** begin **

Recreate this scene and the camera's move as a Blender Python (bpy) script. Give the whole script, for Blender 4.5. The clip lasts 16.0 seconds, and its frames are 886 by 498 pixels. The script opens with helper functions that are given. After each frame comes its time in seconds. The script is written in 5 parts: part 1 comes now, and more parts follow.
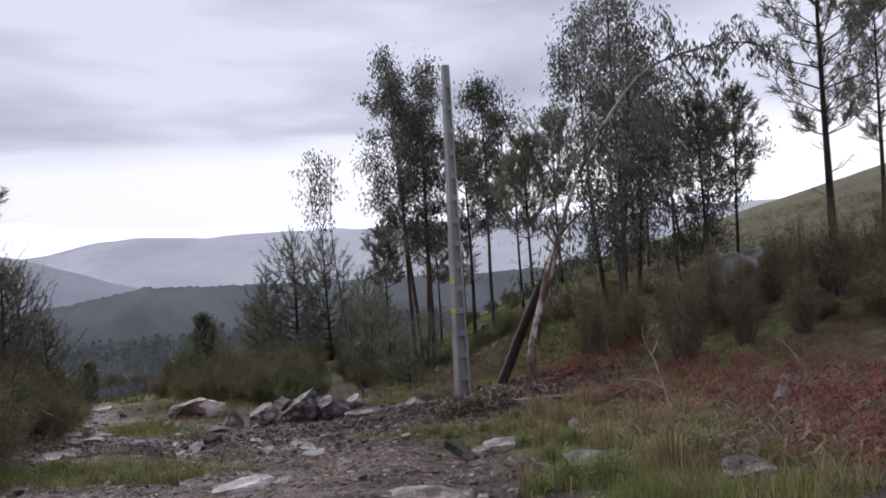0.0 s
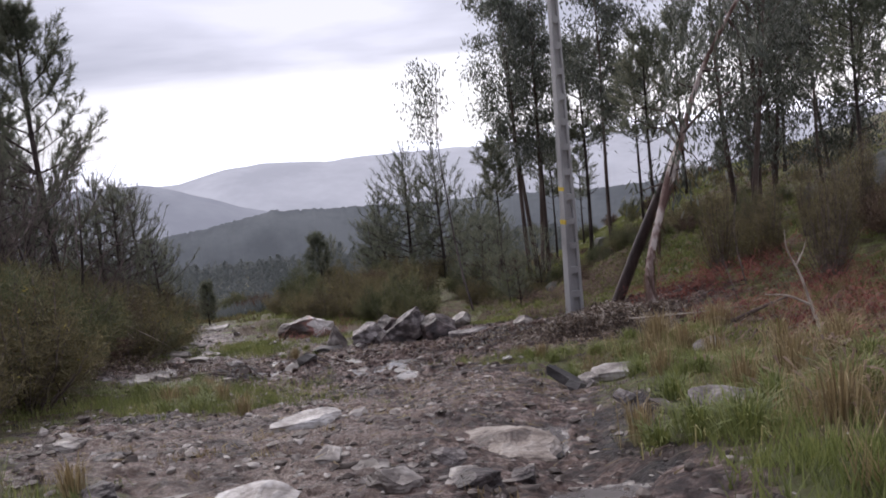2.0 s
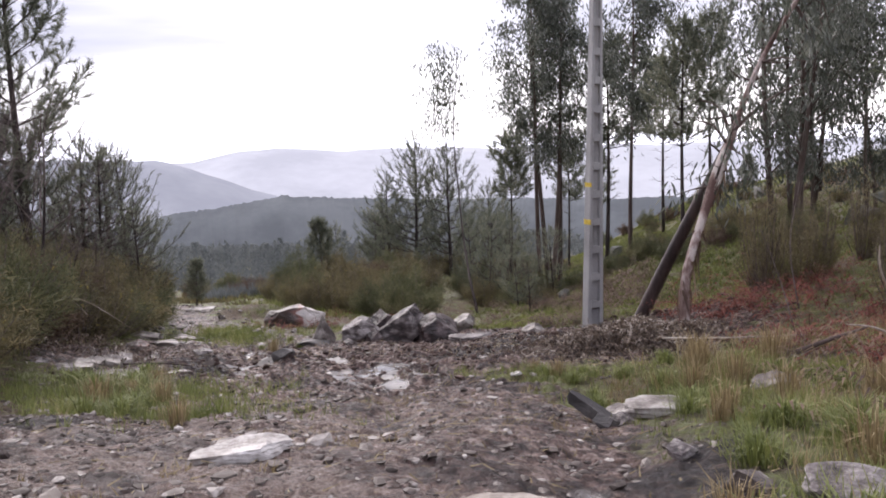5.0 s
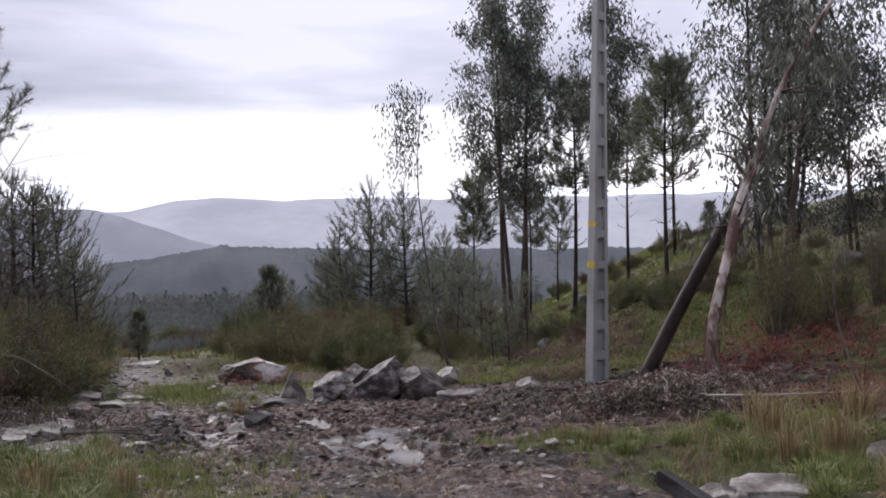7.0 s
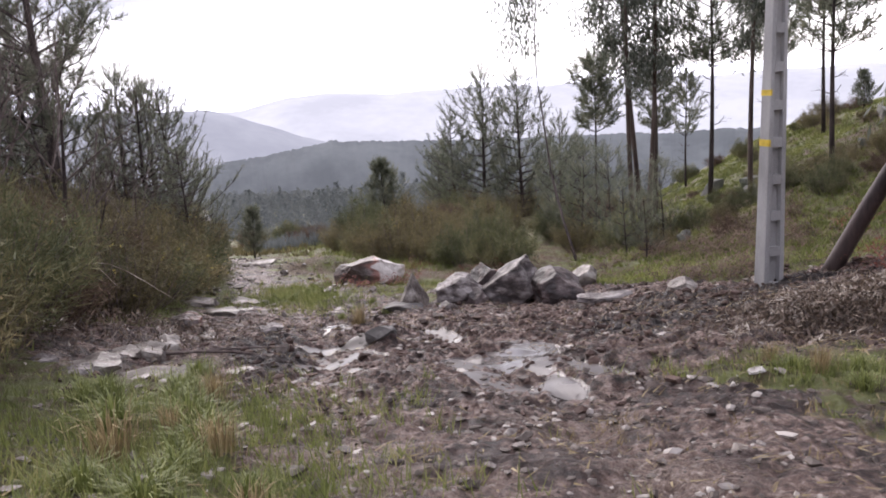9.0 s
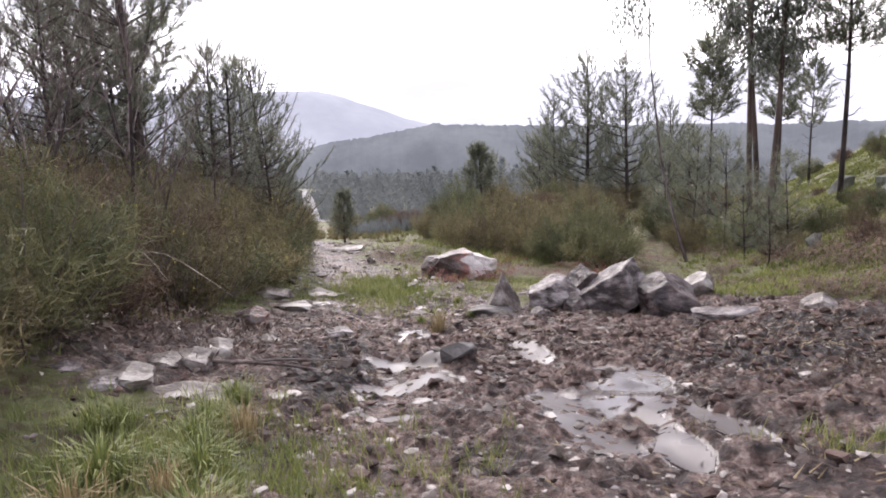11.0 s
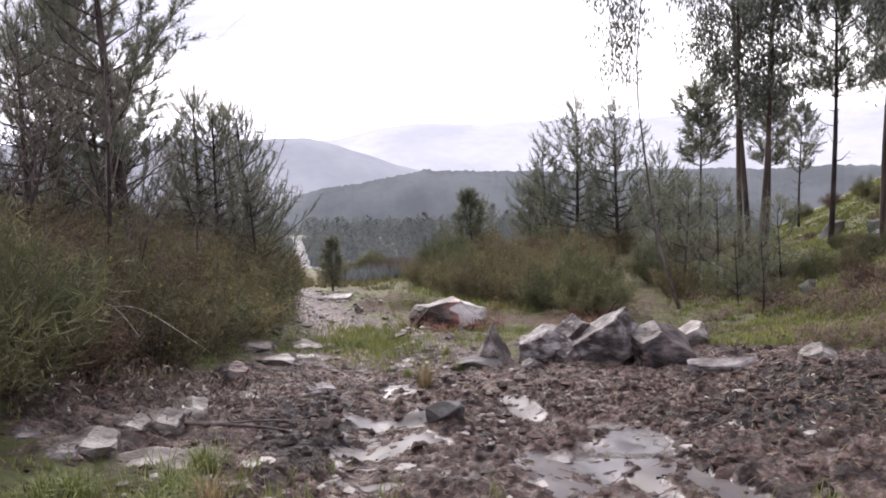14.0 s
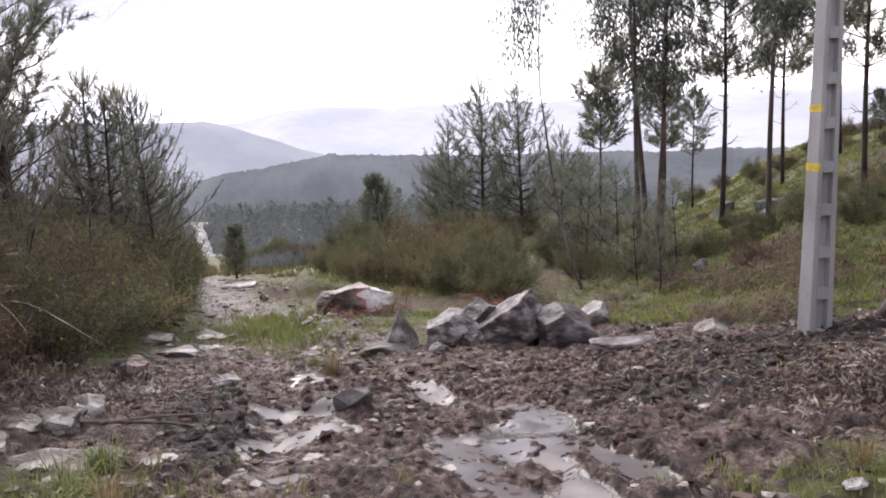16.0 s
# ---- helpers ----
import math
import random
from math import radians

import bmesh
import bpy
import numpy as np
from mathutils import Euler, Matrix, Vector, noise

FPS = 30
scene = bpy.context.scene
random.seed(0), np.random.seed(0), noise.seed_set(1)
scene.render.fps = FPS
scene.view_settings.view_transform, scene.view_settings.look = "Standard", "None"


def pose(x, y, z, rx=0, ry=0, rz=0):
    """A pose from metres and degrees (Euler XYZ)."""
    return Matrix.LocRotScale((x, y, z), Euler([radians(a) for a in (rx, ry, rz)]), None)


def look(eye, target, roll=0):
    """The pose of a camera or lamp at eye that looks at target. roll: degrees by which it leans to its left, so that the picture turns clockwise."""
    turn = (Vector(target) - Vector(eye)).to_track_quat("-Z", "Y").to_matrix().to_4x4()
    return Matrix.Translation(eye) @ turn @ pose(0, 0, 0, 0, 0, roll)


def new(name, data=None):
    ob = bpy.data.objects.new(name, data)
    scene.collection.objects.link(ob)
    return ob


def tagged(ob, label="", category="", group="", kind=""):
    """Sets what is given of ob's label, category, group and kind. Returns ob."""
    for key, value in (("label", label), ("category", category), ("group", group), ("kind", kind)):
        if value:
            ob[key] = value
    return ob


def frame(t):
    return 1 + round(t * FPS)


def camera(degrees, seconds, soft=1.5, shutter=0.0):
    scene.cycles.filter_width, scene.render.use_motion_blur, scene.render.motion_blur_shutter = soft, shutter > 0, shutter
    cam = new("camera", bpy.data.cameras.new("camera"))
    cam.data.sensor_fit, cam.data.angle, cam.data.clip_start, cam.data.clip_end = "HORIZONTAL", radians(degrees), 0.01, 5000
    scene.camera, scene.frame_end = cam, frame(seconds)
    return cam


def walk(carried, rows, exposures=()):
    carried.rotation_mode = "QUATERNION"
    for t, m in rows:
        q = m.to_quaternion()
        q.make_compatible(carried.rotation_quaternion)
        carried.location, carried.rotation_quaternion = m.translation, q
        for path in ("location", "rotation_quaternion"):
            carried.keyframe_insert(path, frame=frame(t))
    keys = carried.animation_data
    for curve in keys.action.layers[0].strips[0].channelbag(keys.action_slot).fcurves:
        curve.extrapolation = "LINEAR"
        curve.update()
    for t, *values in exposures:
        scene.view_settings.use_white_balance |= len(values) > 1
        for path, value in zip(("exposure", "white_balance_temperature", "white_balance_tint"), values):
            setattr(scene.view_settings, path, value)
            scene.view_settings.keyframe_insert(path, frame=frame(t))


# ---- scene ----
cam = camera(57.6, 16.0, soft=1.8)
PATH = [
    (0, (0.233, 0.245, 1.296), (0.216, 2.244, 1.23), -4.2),
    (0.5, (0.354, 0.568, 1.244), (0.227, 2.56, 1.125), -4.3),
    (1, (0.437, 0.994, 1.199), (0.122, 2.965, 1.063), -4.5),
    (1.5, (0.399, 1.398, 1.118), (0.076, 3.365, 0.962), -5.7),
    (2, (0.442, 1.719, 1.004), (0.117, 3.677, 0.762), -6.3),
    (2.5, (0.487, 1.889, 1.016), (0.099, 3.832, 0.748), -6.0),
    (3, (0.428, 2.153, 0.931), (-0.015, 4.082, 0.642), -4.8),
    (3.5, (0.385, 2.499, 0.839), (0.011, 4.452, 0.624), -3.4),
    (3.7, (0.381, 2.658, 0.787), (0.092, 4.626, 0.581), -2.6),
    (5.8, (-0.344, 4.186, 0.565), (-0.711, 6.134, 0.302), -1.4),
    (6, (-0.494, 4.331, 0.527), (-0.644, 6.314, 0.316), -1.6),
    (6.5, (-0.732, 4.693, 0.472), (-0.813, 6.682, 0.278), -1.6),
    (7, (-0.977, 5.093, 0.393), (-1.173, 7.079, 0.269), -1.4),
    (7.5, (-1.215, 5.524, 0.315), (-1.353, 7.494, 0.003), -3.0),
    (8, (-1.359, 6.016, 0.253), (-1.574, 7.98, -0.058), -3.7),
    (8.5, (-1.499, 6.443, 0.247), (-1.733, 8.4, -0.095), -3.6),
    (9, (-1.633, 6.838, 0.212), (-2.098, 8.745, -0.169), -3.9),
    (9.2, (-1.676, 6.992, 0.204), (-2.269, 8.86, -0.193), -3.8),
    (11.3, (-1.971, 8.362, 0.125), (-2.669, 10.193, -0.277), -2.9),
    (11.5, (-2.002, 8.44, 0.141), (-2.683, 10.282, -0.236), -2.8),
    (12, (-2.0, 8.504, 0.154), (-2.732, 10.338, -0.164), -3.1),
    (12.5, (-1.985, 8.525, 0.161), (-2.754, 10.349, -0.127), -3.0),
    (13, (-1.96, 8.502, 0.171), (-2.746, 10.322, -0.093), -3.2),
    (13.5, (-1.977, 8.54, 0.133), (-2.716, 10.378, -0.145), -3.1),
    (14, (-1.973, 8.549, 0.13), (-2.651, 10.407, -0.165), -3.1),
    (14.5, (-1.948, 8.587, 0.12), (-2.454, 10.495, -0.2), -2.3),
    (15, (-1.924, 8.564, 0.127), (-2.167, 10.519, -0.218), -1.7),
    (15.5, (-1.95, 8.562, 0.131), (-2.229, 10.511, -0.22), -2.5),
    (16, (-1.963, 8.572, 0.145), (-2.421, 10.488, -0.201), -3.0),
]
walk(cam, [(t, look(eye, target, roll)) for t, eye, target, roll in PATH],
     exposures=[(0.0, 0.05, 6220, 17.5), (1.5, 0.25, 6370, 17.5), (2.5, 0.45, 6420, 17.5), (3.0, 0.7, 6470, 18.5), (3.5, 0.9, 6520, 18.5), (6.1, 0.8, 6520, 18.5), (6.5, 0.6, 6420, 17.5), (6.8, 0.33, 6320, 17.5),
                (7.1, 0.3, 6320, 17.5), (7.5, 0.41, 6370, 17.5), (8.0, 0.6, 6420, 18.5), (8.5, 0.87, 6520, 18.5), (9.0, 1.05, 6570, 18.5), (11.5, 1.40, 6570, 18.5), (12.0, 1.32, 6570, 18.5), (12.5, 1.14, 6570, 18.5), (16.0, 1.11, 6570, 18.5)])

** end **

◆ **Given exercise**:
Return only the stretch of the material above from the line holding "random.seed(0), np.random.seed(0), noise.seed_set(1)" through the line holding "scene.view_settings.use_white_balance |= len(values)", copied exactly.

◆ **Result of this exercise**:
random.seed(0), np.random.seed(0), noise.seed_set(1)
scene.render.fps = FPS
scene.view_settings.view_transform, scene.view_settings.look = "Standard", "None"


def pose(x, y, z, rx=0, ry=0, rz=0):
    """A pose from metres and degrees (Euler XYZ)."""
    return Matrix.LocRotScale((x, y, z), Euler([radians(a) for a in (rx, ry, rz)]), None)


def look(eye, target, roll=0):
    """The pose of a camera or lamp at eye that looks at target. roll: degrees by which it leans to its left, so that the picture turns clockwise."""
    turn = (Vector(target) - Vector(eye)).to_track_quat("-Z", "Y").to_matrix().to_4x4()
    return Matrix.Translation(eye) @ turn @ pose(0, 0, 0, 0, 0, roll)


def new(name, data=None):
    ob = bpy.data.objects.new(name, data)
    scene.collection.objects.link(ob)
    return ob


def tagged(ob, label="", category="", group="", kind=""):
    """Sets what is given of ob's label, category, group and kind. Returns ob."""
    for key, value in (("label", label), ("category", category), ("group", group), ("kind", kind)):
        if value:
            ob[key] = value
    return ob


def frame(t):
    return 1 + round(t * FPS)


def camera(degrees, seconds, soft=1.5, shutter=0.0):
    scene.cycles.filter_width, scene.render.use_motion_blur, scene.render.motion_blur_shutter = soft, shutter > 0, shutter
    cam = new("camera", bpy.data.cameras.new("camera"))
    cam.data.sensor_fit, cam.data.angle, cam.data.clip_start, cam.data.clip_end = "HORIZONTAL", radians(degrees), 0.01, 5000
    scene.camera, scene.frame_end = cam, frame(seconds)
    return cam


def walk(carried, rows, exposures=()):
    carried.rotation_mode = "QUATERNION"
    for t, m in rows:
        q = m.to_quaternion()
        q.make_compatible(carried.rotation_quaternion)
        carried.location, carried.rotation_quaternion = m.translation, q
        for path in ("location", "rotation_quaternion"):
            carried.keyframe_insert(path, frame=frame(t))
    keys = carried.animation_data
    for curve in keys.action.layers[0].strips[0].channelbag(keys.action_slot).fcurves:
        curve.extrapolation = "LINEAR"
        curve.update()
    for t, *values in exposures:
        scene.view_settings.use_white_balance |= len(values) > 1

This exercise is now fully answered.